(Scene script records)

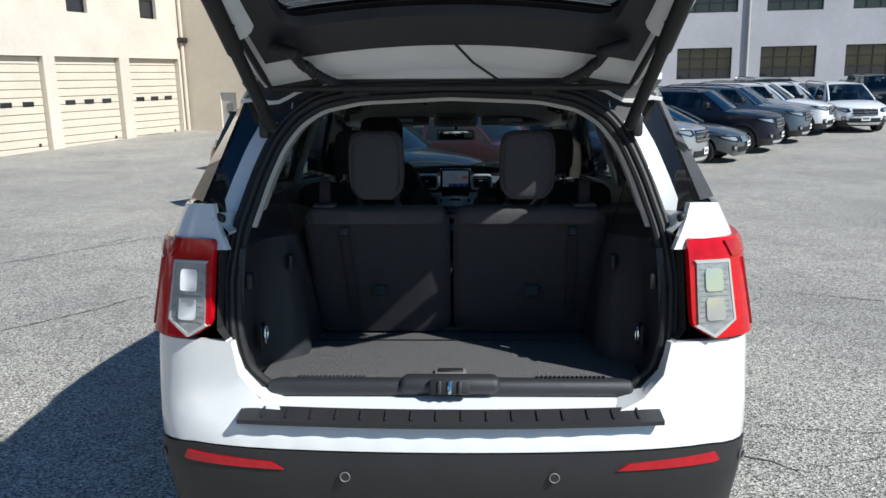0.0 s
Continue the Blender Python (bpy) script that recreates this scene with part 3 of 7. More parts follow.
def plan_curve():
    pts, k = [], len(PLAN)
    for i in range(k - 1):
        p0 = np.array(PLAN[i - 1] if i else (-PLAN[1][0], PLAN[1][1]))
        p1, p2 = np.array(PLAN[i]), np.array(PLAN[i + 1])
        p3 = np.array(PLAN[i + 2] if i + 2 < k else (-PLAN[k - 2][0], PLAN[k - 2][1]))
        for j in range(24):
            t = j / 24
            pts.append(0.5 * (2 * p1 + (p2 - p0) * t + (2 * p0 - 5 * p1 + 4 * p2 - p3) * t * t + (3 * p1 - p0 - 3 * p2 + p3) * t ** 3))
    pts.append(np.array(PLAN[-1], float))
    pts = np.array(pts)
    s = np.concatenate([[0], np.cumsum(np.hypot(*np.diff(pts, axis=0).T))])
    tan = np.gradient(pts, s, axis=0)
    mid = np.searchsorted(pts[:len(pts) // 2, 1], 2.3)
    s = np.where(np.arange(len(s)) < mid, s * (MID_S / s[mid]), s - s[mid] + MID_S)
    tan /= np.hypot(tan[:, 0], tan[:, 1])[:, None]
    return s, pts, np.stack([tan[:, 1], -tan[:, 0]], 1)


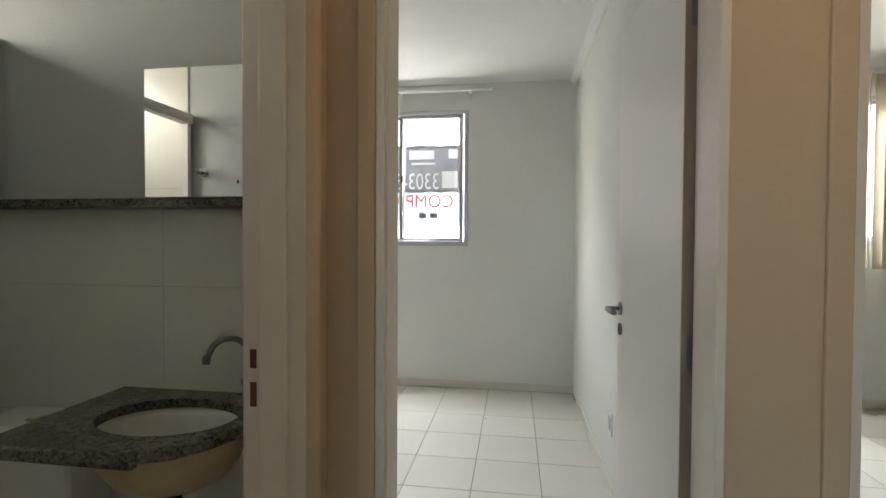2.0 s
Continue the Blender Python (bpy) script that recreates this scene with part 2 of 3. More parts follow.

### TASK REQUIREMENTS
Exclude the images, then output the data above word for word.

### COMPLETE RESPONSE
0.0 s
Continue the Blender Python (bpy) script that recreates this scene with part 3 of 7. More parts follow.
def plan_curve():
    pts, k = [], len(PLAN)
    for i in range(k - 1):
        p0 = np.array(PLAN[i - 1] if i else (-PLAN[1][0], PLAN[1][1]))
        p1, p2 = np.array(PLAN[i]), np.array(PLAN[i + 1])
        p3 = np.array(PLAN[i + 2] if i + 2 < k else (-PLAN[k - 2][0], PLAN[k - 2][1]))
        for j in range(24):
            t = j / 24
            pts.append(0.5 * (2 * p1 + (p2 - p0) * t + (2 * p0 - 5 * p1 + 4 * p2 - p3) * t * t + (3 * p1 - p0 - 3 * p2 + p3) * t ** 3))
    pts.append(np.array(PLAN[-1], float))
    pts = np.array(pts)
    s = np.concatenate([[0], np.cumsum(np.hypot(*np.diff(pts, axis=0).T))])
    tan = np.gradient(pts, s, axis=0)
    mid = np.searchsorted(pts[:len(pts) // 2, 1], 2.3)
    s = np.where(np.arange(len(s)) < mid, s * (MID_S / s[mid]), s - s[mid] + MID_S)
    tan /= np.hypot(tan[:, 0], tan[:, 1])[:, None]
    return s, pts, np.stack([tan[:, 1], -tan[:, 0]], 1)


2.0 s
Continue the Blender Python (bpy) script that recreates this scene with part 2 of 3. More parts follow.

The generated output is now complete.